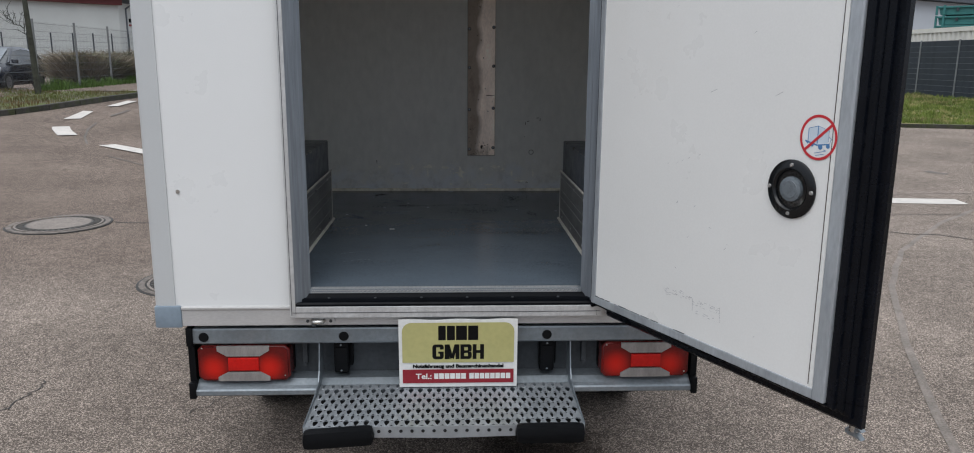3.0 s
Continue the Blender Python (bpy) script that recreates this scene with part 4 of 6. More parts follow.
    b = B(); cyl(b, (vu, -0.001, vz), 0.035, -0.010, "y", 36, 0.033, DOOR); cyl(b, (vu, -0.011, vz), 0.032, -0.001, "y", 36, 0.030, DOOR); cyl(b, (vu, -0.012, vz), 0.024, -0.0012, "y", 32, 0.023, DOOR); cyl(b, (vu, -0.0132, vz), 0.007, -0.001, "y", 12, None, DOOR)
    part("release_knob", b, KNOB, leaf, "grey release push knob", True)
    for a in (0, 90, 180, 270):
        b = B(); cyl(b, (vu + 0.066 * math.cos(radians(a)), -0.010, vz + 0.066 * math.sin(radians(a))), 0.0062, -0.004, "y", 12, 0.0045, DOOR)
        part("screw", b, CHROME, leaf)
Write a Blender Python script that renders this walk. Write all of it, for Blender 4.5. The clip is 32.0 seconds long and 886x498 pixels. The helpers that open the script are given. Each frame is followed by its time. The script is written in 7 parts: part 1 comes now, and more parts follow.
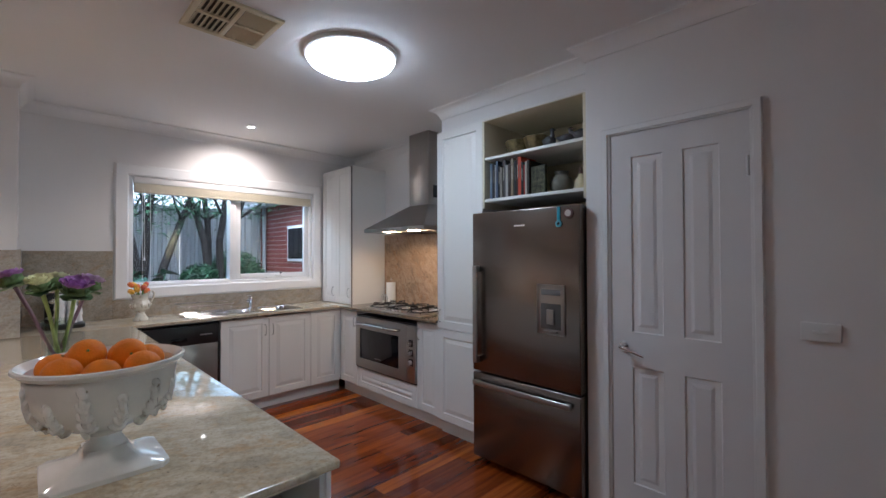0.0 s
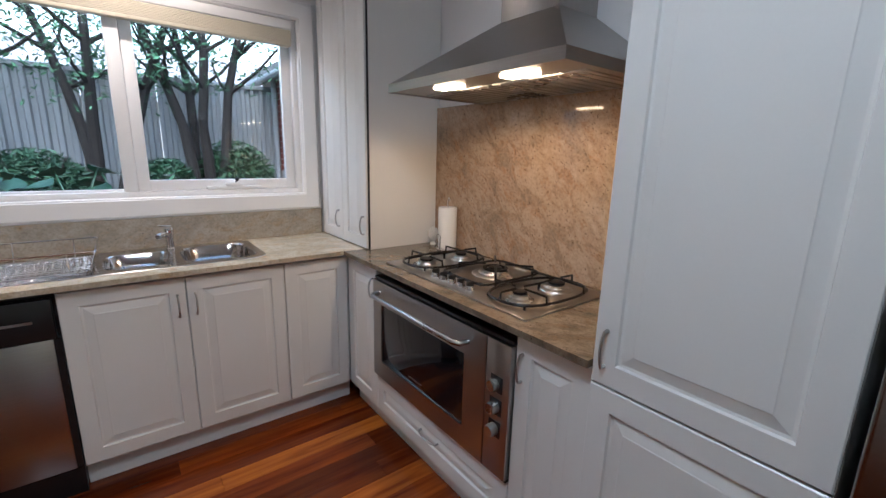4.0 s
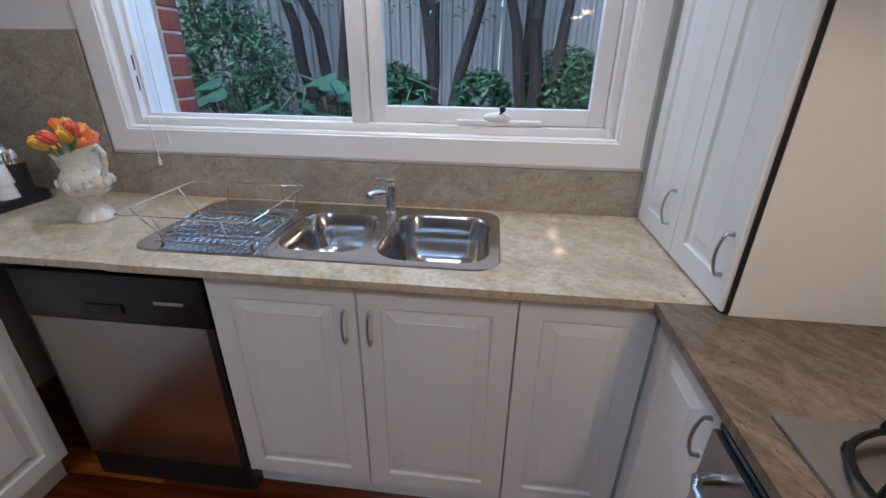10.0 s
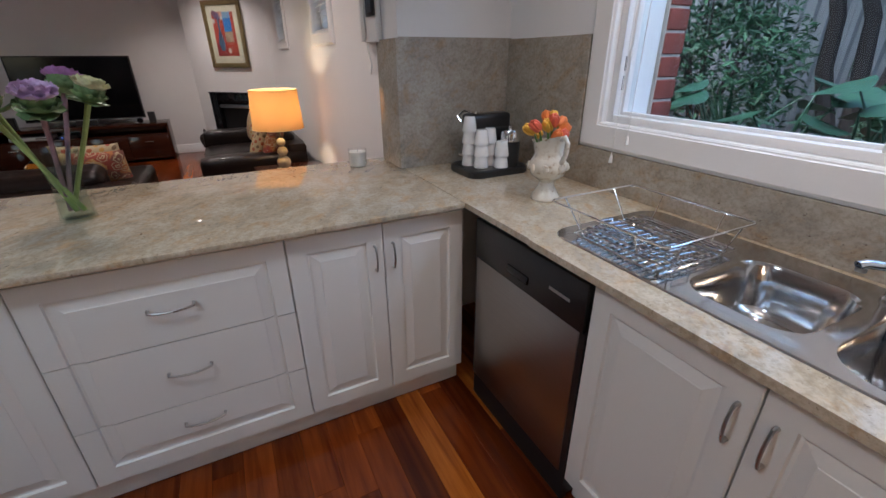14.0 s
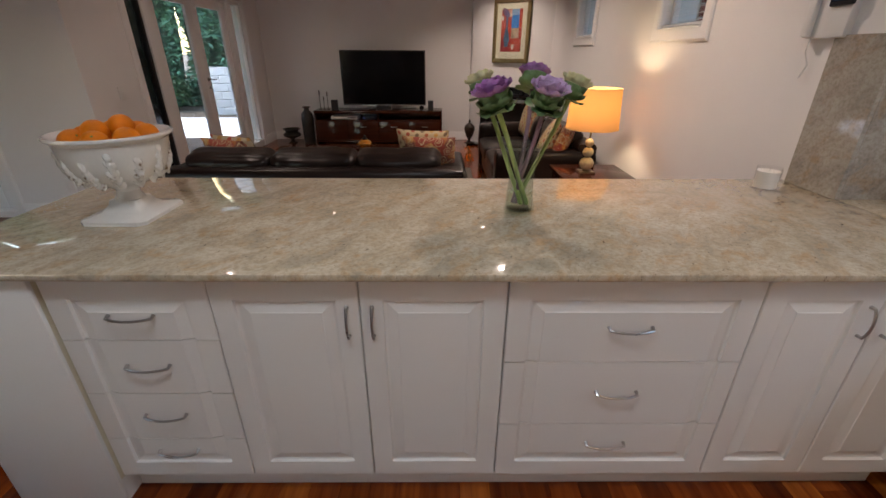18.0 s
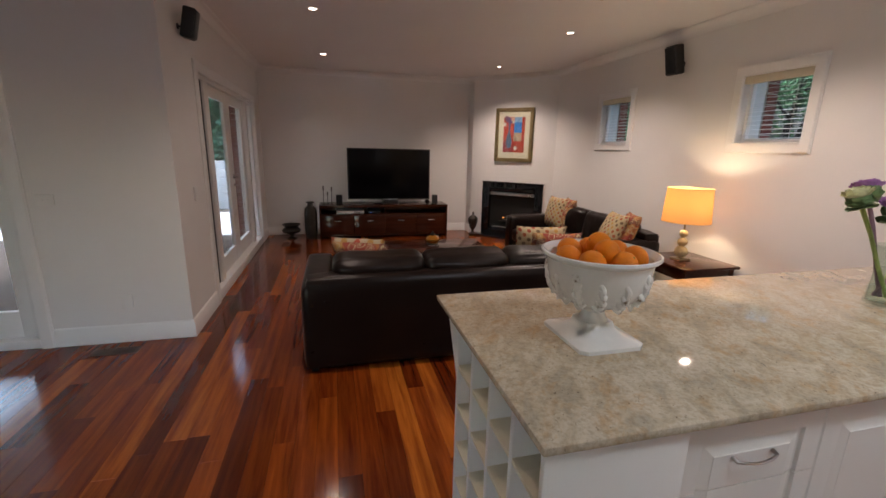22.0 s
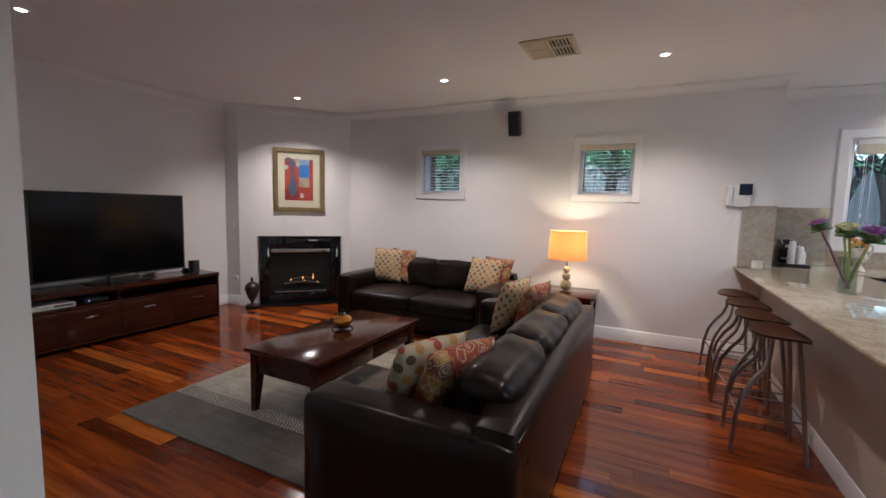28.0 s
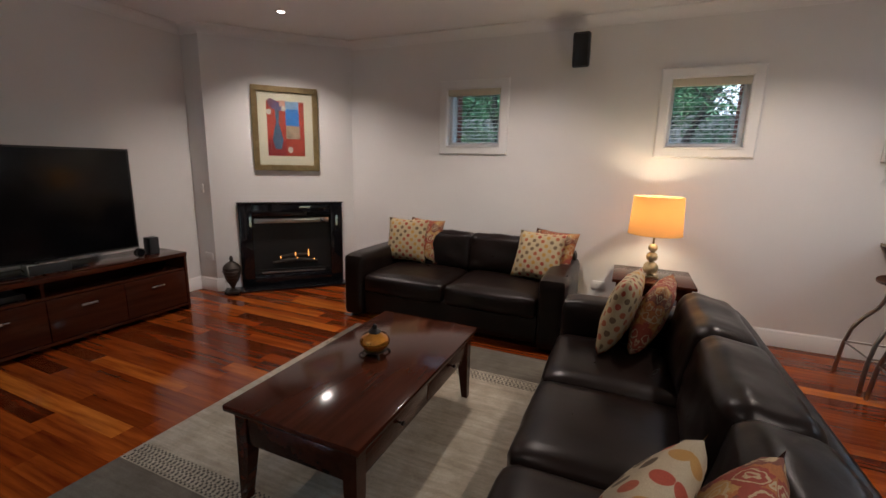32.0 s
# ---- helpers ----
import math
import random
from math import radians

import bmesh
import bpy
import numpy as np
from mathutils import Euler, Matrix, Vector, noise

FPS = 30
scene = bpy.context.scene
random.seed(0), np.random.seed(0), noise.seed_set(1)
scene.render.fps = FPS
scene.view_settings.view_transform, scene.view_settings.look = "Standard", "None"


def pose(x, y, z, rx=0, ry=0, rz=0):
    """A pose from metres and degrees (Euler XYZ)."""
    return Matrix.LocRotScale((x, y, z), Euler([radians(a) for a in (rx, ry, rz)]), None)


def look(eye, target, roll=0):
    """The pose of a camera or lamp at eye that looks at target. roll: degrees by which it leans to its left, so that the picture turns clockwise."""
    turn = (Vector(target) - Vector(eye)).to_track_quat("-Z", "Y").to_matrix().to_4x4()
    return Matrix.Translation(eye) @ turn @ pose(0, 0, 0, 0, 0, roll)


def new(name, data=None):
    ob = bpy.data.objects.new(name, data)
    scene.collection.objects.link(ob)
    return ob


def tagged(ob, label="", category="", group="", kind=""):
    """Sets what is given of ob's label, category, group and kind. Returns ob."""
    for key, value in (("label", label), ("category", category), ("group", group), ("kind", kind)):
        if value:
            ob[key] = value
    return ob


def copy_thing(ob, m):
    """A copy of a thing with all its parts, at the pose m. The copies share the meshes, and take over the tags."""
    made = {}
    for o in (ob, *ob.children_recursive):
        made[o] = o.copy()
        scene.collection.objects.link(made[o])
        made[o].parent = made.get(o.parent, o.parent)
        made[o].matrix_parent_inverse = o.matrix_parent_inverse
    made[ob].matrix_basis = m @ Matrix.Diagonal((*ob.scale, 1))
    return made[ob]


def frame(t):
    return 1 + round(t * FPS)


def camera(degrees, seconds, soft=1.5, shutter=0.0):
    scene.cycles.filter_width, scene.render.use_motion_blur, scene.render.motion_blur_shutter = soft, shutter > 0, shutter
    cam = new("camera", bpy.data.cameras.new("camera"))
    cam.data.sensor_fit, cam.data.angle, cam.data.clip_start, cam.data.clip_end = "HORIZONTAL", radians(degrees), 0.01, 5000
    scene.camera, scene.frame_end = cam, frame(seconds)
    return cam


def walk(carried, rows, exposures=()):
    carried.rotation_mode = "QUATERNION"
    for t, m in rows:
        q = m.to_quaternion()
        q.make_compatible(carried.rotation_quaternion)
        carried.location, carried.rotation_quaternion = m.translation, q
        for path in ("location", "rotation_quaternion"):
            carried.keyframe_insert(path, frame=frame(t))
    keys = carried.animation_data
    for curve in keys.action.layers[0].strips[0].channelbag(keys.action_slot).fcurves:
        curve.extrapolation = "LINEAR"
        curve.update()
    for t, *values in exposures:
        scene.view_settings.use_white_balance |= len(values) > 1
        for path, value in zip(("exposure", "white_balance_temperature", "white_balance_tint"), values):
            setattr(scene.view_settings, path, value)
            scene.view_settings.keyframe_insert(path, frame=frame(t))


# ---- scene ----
cam = camera(92.8, 32.0)
# seconds, eye, target, roll
PATH = [
    (0, (-0.044, -0.032, 1.457), (1.363, 1.389, 1.485), -0.2),
    (0.5, (0.175, 0.157, 1.456), (1.584, 1.576, 1.475), -0.3),
    (1, (0.403, 0.346, 1.454), (1.812, 1.765, 1.468), -0.2),
    (1.5, (0.669, 0.557, 1.479), (2.037, 2.016, 1.468), -0.0),
    (2, (0.879, 0.852, 1.473), (2.195, 2.356, 1.389), 0.6),
    (2.5, (1.078, 1.141, 1.454), (2.328, 2.691, 1.271), 0.7),
    (3, (1.234, 1.434, 1.435), (2.442, 3.006, 1.171), 1.0),
    (3.5, (1.324, 1.69, 1.431), (2.524, 3.251, 1.08), 1.1),
    (5.5, (1.758, 2.42, 1.423), (2.885, 3.925, 0.742), 1.5),
    (6, (1.788, 2.547, 1.435), (2.895, 4.028, 0.673), 0.9),
    (6.5, (1.803, 2.62, 1.42), (2.913, 4.088, 0.638), 1.2),
    (7, (1.85, 2.691, 1.437), (2.881, 4.199, 0.62), 1.2),
    (7.5, (1.905, 2.744, 1.435), (2.782, 4.338, 0.605), 1.2),
    (8, (1.946, 2.798, 1.448), (2.625, 4.476, 0.598), 1.1),
    (8.5, (1.953, 2.878, 1.448), (2.436, 4.619, 0.592), 1.1),
    (9, (1.949, 2.965, 1.456), (2.218, 4.752, 0.6), 1.2),
    (9.5, (1.952, 3.035, 1.441), (2.004, 4.846, 0.592), 1.1),
    (10, (1.959, 3.087, 1.425), (1.754, 4.896, 0.598), 0.7),
    (10.5, (1.944, 3.134, 1.434), (1.536, 4.907, 0.604), 0.7),
    (11, (1.95, 3.191, 1.434), (1.327, 4.902, 0.606), 0.9),
    (11.5, (1.95, 3.243, 1.432), (1.14, 4.871, 0.602), 1.1),
    (12, (1.959, 3.281, 1.437), (0.899, 4.748, 0.586), -0.4),
    (12.5, (1.931, 3.265, 1.443), (0.71, 4.603, 0.594), 0.2),
    (13, (1.913, 3.291, 1.422), (0.489, 4.421, 0.588), -1.0),
    (13.5, (1.909, 3.254, 1.425), (0.374, 4.229, 0.592), -0.7),
    (14, (1.888, 3.22, 1.423), (0.26, 4.033, 0.593), -0.4),
    (14.5, (1.892, 3.186, 1.432), (0.193, 3.832, 0.599), -0.7),
    (16.5, (1.778, 2.841, 1.416), (-0.023, 3.094, 0.584), 0.5),
    (17, (1.705, 2.719, 1.413), (-0.104, 2.897, 0.58), 0.4),
    (17.5, (1.6, 2.603, 1.42), (-0.214, 2.702, 0.583), 0.4),
    (18, (1.505, 2.421, 1.43), (-0.308, 2.438, 0.587), 0.3),
    (18.5, (1.46, 2.198, 1.43), (-0.359, 2.199, 0.599), 0.8),
    (19, (1.475, 1.986, 1.436), (-0.35, 1.978, 0.619), 0.7),
    (19.5, (1.491, 1.769, 1.459), (-0.34, 1.763, 0.655), 1.9),
    (20, (1.46, 1.541, 1.462), (-0.397, 1.533, 0.72), 1.3),
    (20.5, (1.471, 1.334, 1.473), (-0.414, 1.378, 0.805), 0.9),
    (21, (1.423, 1.079, 1.49), (-0.475, 1.25, 0.884), 1.1),
    (21.5, (1.315, 0.831, 1.501), (-0.583, 1.153, 0.96), 1.2),
    (22, (1.197, 0.581, 1.486), (-0.686, 1.069, 1.023), 1.3),
    (22.5, (1.09, 0.361, 1.482), (-0.747, 1.025, 1.052), 1.5),
    (23, (0.909, 0.183, 1.455), (-0.854, 1.047, 1.077), 1.7),
    (23.5, (0.707, 0.011, 1.455), (-0.951, 1.081, 1.129), 1.4),
    (24, (0.528, -0.163, 1.451), (-0.964, 1.136, 1.156), 1.7),
    (24.5, (0.3, -0.282, 1.444), (-1.039, 1.179, 1.177), 1.8),
    (25, (0.07, -0.418, 1.427), (-1.161, 1.138, 1.175), 1.8),
    (25.5, (-0.138, -0.54, 1.422), (-1.279, 1.084, 1.171), 1.8),
    (27.5, (-0.982, -0.891, 1.42), (-1.882, 0.878, 1.179), 1.6),
    (28, (-1.127, -0.931, 1.411), (-1.996, 0.86, 1.213), 1.5),
    (28.5, (-1.176, -0.953, 1.407), (-2.033, 0.85, 1.278), 1.2),
    (29, (-1.182, -0.917, 1.399), (-2.036, 0.891, 1.347), 1.1),
    (29.5, (-1.167, -0.837, 1.463), (-2.021, 0.971, 1.396), 0.5),
    (30, (-1.349, -0.719, 1.448), (-2.194, 1.092, 1.375), 0.2),
    (30.5, (-1.547, -0.591, 1.432), (-2.347, 1.24, 1.339), 0.8),
    (31, (-1.73, -0.396, 1.414), (-2.503, 1.437, 1.201), 1.2),
    (31.5, (-1.884, -0.238, 1.411), (-2.655, 1.582, 1.105), 1.3),
    (32, (-2.1, -0.105, 1.406), (-2.878, 1.695, 1.011), 1.4),
]
walk(cam, [(t, look(eye, target, roll)) for t, eye, target, roll in PATH], [(0.0, 2.7, 5800, 14), (4.5, 2.7, 5900, 14), (6.0, 2.68, 5900, 14), (8.0, 2.66, 5850, 14), (11.0, 2.42, 5550, 14), (13.5, 2.45, 5750, 15), (16.5, 2.55, 6750, 19), (20.0, 2.65, 6750, 19), (22.0, 2.8, 6700, 19), (25.0, 2.93, 5600, 15), (29.0, 2.85, 5850, 14), (32.0, 2.65, 6200, 14)])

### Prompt
Both the first line of the records above and the line containing "return Matrix.Translation(eye) @" belong in the copy; please return them and every line between, exactly, minus the pictures.

### Full response
3.0 s
Continue the Blender Python (bpy) script that recreates this scene with part 4 of 6. More parts follow.
    b = B(); cyl(b, (vu, -0.001, vz), 0.035, -0.010, "y", 36, 0.033, DOOR); cyl(b, (vu, -0.011, vz), 0.032, -0.001, "y", 36, 0.030, DOOR); cyl(b, (vu, -0.012, vz), 0.024, -0.0012, "y", 32, 0.023, DOOR); cyl(b, (vu, -0.0132, vz), 0.007, -0.001, "y", 12, None, DOOR)
    part("release_knob", b, KNOB, leaf, "grey release push knob", True)
    for a in (0, 90, 180, 270):
        b = B(); cyl(b, (vu + 0.066 * math.cos(radians(a)), -0.010, vz + 0.066 * math.sin(radians(a))), 0.0062, -0.004, "y", 12, 0.0045, DOOR)
        part("screw", b, CHROME, leaf)
Write a Blender Python script that renders this walk. Write all of it, for Blender 4.5. The clip is 32.0 seconds long and 886x498 pixels. The helpers that open the script are given. Each frame is followed by its time. The script is written in 7 parts: part 1 comes now, and more parts follow.
0.0 s
4.0 s
10.0 s
14.0 s
18.0 s
22.0 s
28.0 s
32.0 s
# ---- helpers ----
import math
import random
from math import radians

import bmesh
import bpy
import numpy as np
from mathutils import Euler, Matrix, Vector, noise

FPS = 30
scene = bpy.context.scene
random.seed(0), np.random.seed(0), noise.seed_set(1)
scene.render.fps = FPS
scene.view_settings.view_transform, scene.view_settings.look = "Standard", "None"


def pose(x, y, z, rx=0, ry=0, rz=0):
    """A pose from metres and degrees (Euler XYZ)."""
    return Matrix.LocRotScale((x, y, z), Euler([radians(a) for a in (rx, ry, rz)]), None)


def look(eye, target, roll=0):
    """The pose of a camera or lamp at eye that looks at target. roll: degrees by which it leans to its left, so that the picture turns clockwise."""
    turn = (Vector(target) - Vector(eye)).to_track_quat("-Z", "Y").to_matrix().to_4x4()
    return Matrix.Translation(eye) @ turn @ pose(0, 0, 0, 0, 0, roll)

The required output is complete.